Local peer effects and corporate investment Discussion paper 34/2025: Yangming Bao, Martin R. Goetz

Firms do not respond solely to market fundamentals – they watch and learn from nearby corporations. These peer effects in corporate finance shape firms’ investment behavior and have implications for local business cycle dynamics. In this paper, we examine empirically how peer effects work in corporate investments.

Peer effects shape human behavior in virtually all aspects of life: students perform better when surrounded by studious friends, while people tend to exercise more if their close friends are doing so. As well as being fundamental aspects of an individual’s life, social interactions and peer effects also shape the actions of corporations. Based on the findings of empirical research, firms operating in close proximity often exhibit similar corporate investment patterns. Understanding the underlying nature of these similarities in corporate investment is key to comprehending local business dynamics and the propagation of economic shocks. If firms behave in a similar manner because they are exposed to comparable underlying shocks, it is not surprising that they make similar investment choices. However, if their investment behavior is primarily influenced by that of their peers, local business cycles may fluctuate even in the absence of economic shocks.

Companies influence the investment behavior of neighboring firms…

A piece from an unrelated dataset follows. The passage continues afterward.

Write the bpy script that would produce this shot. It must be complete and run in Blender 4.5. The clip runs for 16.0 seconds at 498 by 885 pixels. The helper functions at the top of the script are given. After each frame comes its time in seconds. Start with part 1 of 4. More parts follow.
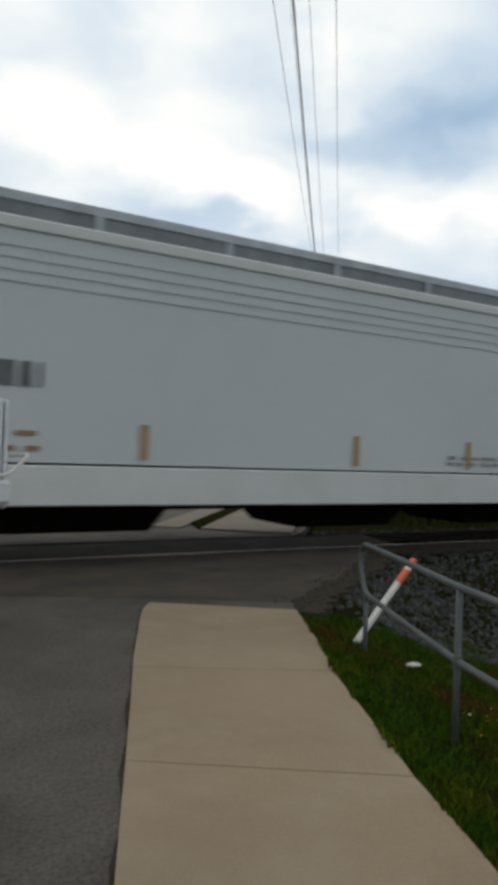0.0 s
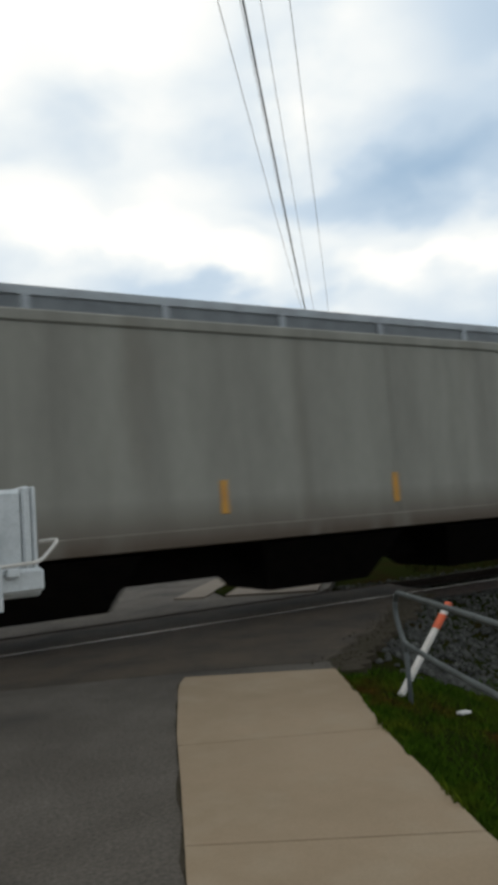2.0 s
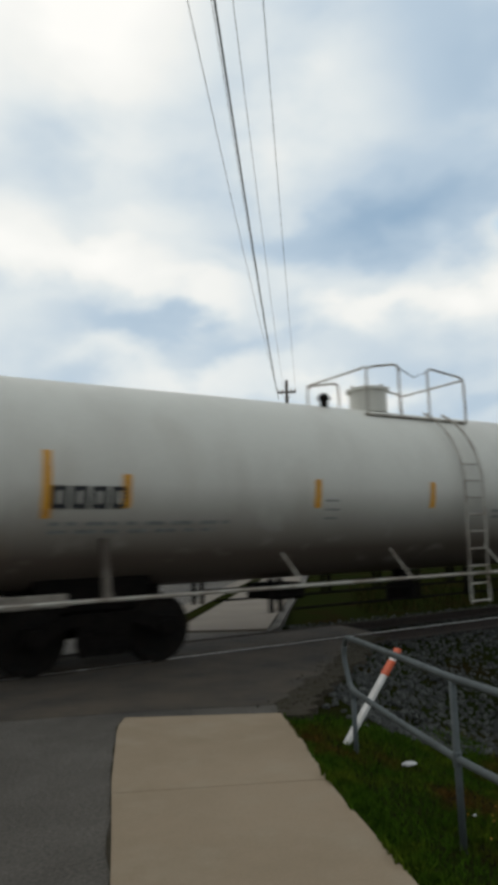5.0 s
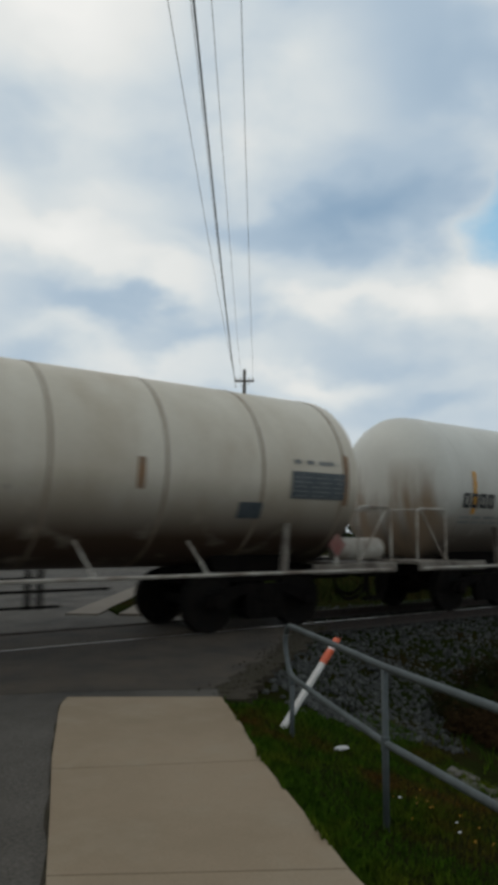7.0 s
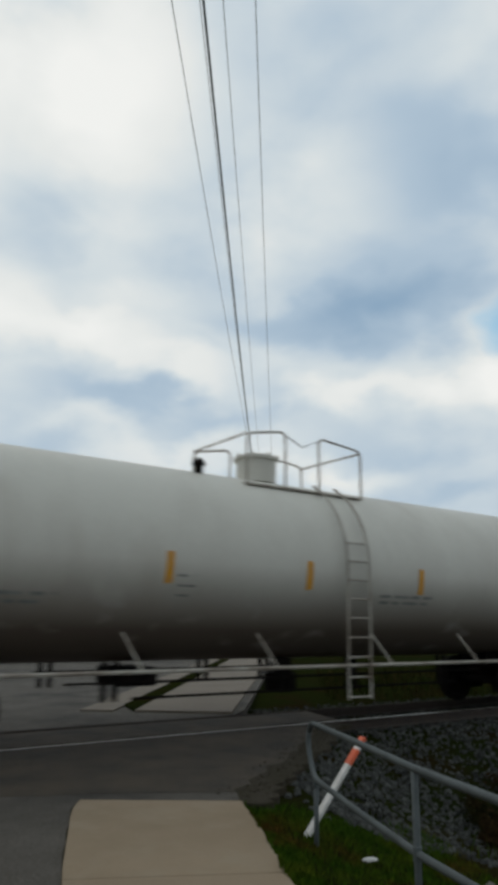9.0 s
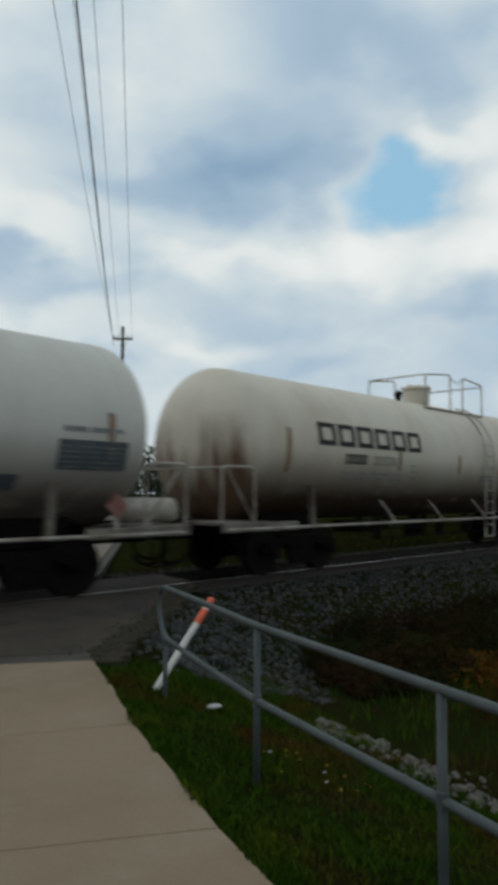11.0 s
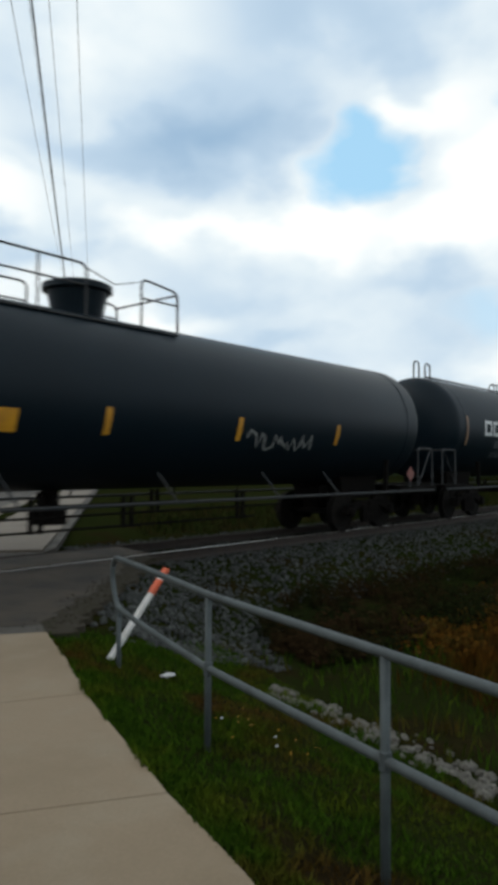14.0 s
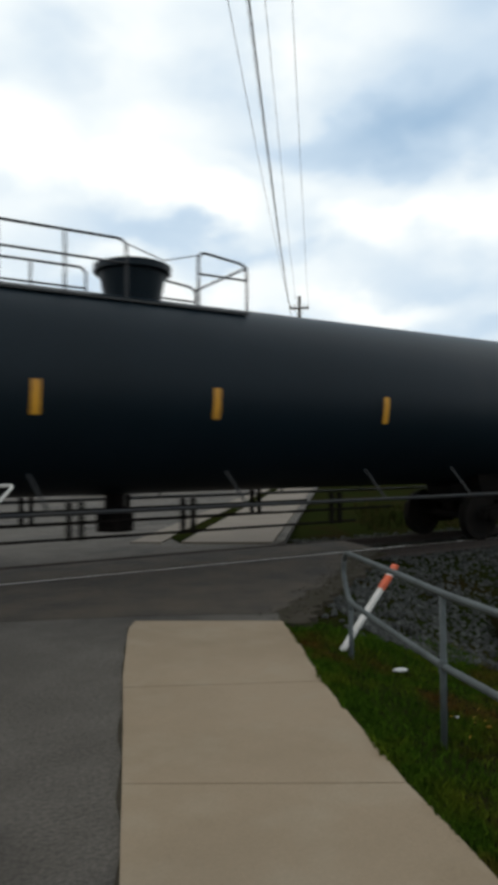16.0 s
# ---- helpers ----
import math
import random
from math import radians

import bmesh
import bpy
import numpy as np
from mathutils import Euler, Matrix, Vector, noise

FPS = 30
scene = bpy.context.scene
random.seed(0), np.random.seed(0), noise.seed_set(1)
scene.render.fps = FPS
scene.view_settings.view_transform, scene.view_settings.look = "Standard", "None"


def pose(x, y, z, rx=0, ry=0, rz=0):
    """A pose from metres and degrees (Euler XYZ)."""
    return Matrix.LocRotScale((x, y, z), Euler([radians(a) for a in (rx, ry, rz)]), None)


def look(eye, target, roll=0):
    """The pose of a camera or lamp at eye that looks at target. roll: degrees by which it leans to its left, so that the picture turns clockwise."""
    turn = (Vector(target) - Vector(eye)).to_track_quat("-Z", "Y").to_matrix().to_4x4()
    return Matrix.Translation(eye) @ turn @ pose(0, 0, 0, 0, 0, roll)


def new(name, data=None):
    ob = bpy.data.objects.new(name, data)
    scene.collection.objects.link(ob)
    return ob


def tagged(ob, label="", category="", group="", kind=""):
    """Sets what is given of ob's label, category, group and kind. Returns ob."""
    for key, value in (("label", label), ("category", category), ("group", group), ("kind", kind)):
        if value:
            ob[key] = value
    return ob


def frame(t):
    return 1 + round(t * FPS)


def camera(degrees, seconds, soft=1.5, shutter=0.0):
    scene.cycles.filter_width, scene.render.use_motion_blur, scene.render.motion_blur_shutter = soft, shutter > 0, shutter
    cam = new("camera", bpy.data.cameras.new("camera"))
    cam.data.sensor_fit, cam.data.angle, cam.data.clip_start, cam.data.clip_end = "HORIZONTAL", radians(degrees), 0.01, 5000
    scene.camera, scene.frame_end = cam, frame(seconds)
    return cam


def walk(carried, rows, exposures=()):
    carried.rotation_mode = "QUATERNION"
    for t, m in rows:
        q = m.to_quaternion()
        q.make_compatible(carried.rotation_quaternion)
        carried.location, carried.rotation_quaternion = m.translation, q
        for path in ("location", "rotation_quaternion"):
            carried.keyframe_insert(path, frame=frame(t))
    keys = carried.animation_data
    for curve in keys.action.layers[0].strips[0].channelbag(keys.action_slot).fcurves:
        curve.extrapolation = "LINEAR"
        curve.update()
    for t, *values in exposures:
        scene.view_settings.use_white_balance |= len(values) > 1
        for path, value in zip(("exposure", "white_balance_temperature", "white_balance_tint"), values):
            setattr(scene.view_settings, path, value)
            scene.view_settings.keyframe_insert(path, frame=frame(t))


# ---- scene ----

While a positive correlation between the investment patterns of firms in the same geographic area has been documented in previous work, this does not necessarily indicate a causal relationship. In this paper, we identify the causal link between companies’ investment behavior and peer firms’ investment decisions based on the fact that companies are affected differently by changes in corporate income taxes. Specifically, we draw on the fact that only a subset of firms in a geographic area is affected by a rise in corporate income taxes due to their location. We then document that increases in corporate income tax are followed by reduced investments on the part of these firms. On this basis, we go on to assess whether and in what way this tax-related reduction in corporate investment affects the investment behavior of neighboring firms. 

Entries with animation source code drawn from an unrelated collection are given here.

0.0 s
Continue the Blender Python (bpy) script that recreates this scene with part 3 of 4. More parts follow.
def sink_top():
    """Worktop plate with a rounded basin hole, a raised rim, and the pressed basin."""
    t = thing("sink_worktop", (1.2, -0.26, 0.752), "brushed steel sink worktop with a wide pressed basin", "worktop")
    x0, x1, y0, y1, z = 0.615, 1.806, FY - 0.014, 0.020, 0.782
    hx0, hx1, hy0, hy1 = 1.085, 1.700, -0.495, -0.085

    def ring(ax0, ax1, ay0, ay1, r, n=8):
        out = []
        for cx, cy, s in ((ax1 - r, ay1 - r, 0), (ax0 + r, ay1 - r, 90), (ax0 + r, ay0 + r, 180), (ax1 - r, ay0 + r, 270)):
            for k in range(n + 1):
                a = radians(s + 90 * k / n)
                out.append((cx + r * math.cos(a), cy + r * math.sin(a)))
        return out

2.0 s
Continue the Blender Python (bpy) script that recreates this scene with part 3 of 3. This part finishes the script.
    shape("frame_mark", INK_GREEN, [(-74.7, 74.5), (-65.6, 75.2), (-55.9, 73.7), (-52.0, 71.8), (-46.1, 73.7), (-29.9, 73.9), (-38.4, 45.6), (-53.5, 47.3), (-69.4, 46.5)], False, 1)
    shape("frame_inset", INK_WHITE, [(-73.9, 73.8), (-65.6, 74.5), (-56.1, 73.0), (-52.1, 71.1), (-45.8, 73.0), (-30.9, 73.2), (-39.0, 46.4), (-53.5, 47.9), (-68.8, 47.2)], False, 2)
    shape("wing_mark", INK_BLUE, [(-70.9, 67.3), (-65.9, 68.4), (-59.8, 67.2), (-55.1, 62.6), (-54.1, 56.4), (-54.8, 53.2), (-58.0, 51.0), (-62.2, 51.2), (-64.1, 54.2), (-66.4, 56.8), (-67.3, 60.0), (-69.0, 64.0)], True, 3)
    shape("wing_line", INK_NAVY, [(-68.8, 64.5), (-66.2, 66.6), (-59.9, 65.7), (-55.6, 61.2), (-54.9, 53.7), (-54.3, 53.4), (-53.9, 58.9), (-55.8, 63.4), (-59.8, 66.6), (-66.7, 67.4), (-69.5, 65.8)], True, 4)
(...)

…especially when there are clear benefits to learning from peers’ investments

We find evidence of strong and positive peer effects in corporate finance, as firms tend to follow suit when neighboring peers reduce their investments. We perform a series of robustness checks to show that these peer effects are not due to (a) supply chain relationships, (b) companies’ exposure to similar underlying shocks in economic demand, or (c) a reduction in firms’ expansion opportunities. Interestingly, these peer effects in corporate investment are also evident in separate analyses of investments in physical and intangible capital. These patterns are consistent with theories that firms follow their neighbors’ investment decisions as they learn from them. For example, if a firm sees that many of its neighbors are expanding, it will also decide to ramp up its investment in physical capital. Similarly, a knowledge-intensive firm may decide to increase its investment in R&D if it observes that many of its neighbors are starting to invest in R&D. We find that similar patterns and peer effects are more pronounced when firms have a greater incentive to learn from their peers.

Our findings highlight the importance of local interactions when studying corporate investment behavior. Local business communities tend to provide important networks for distributing information among firms. This shapes local economic business cycles and is important for the transmission of economic shocks. Understanding peer effects in corporate finance is also important for the design and implementation of appropriate policy responses to counter potentially adverse business cycle dynamics.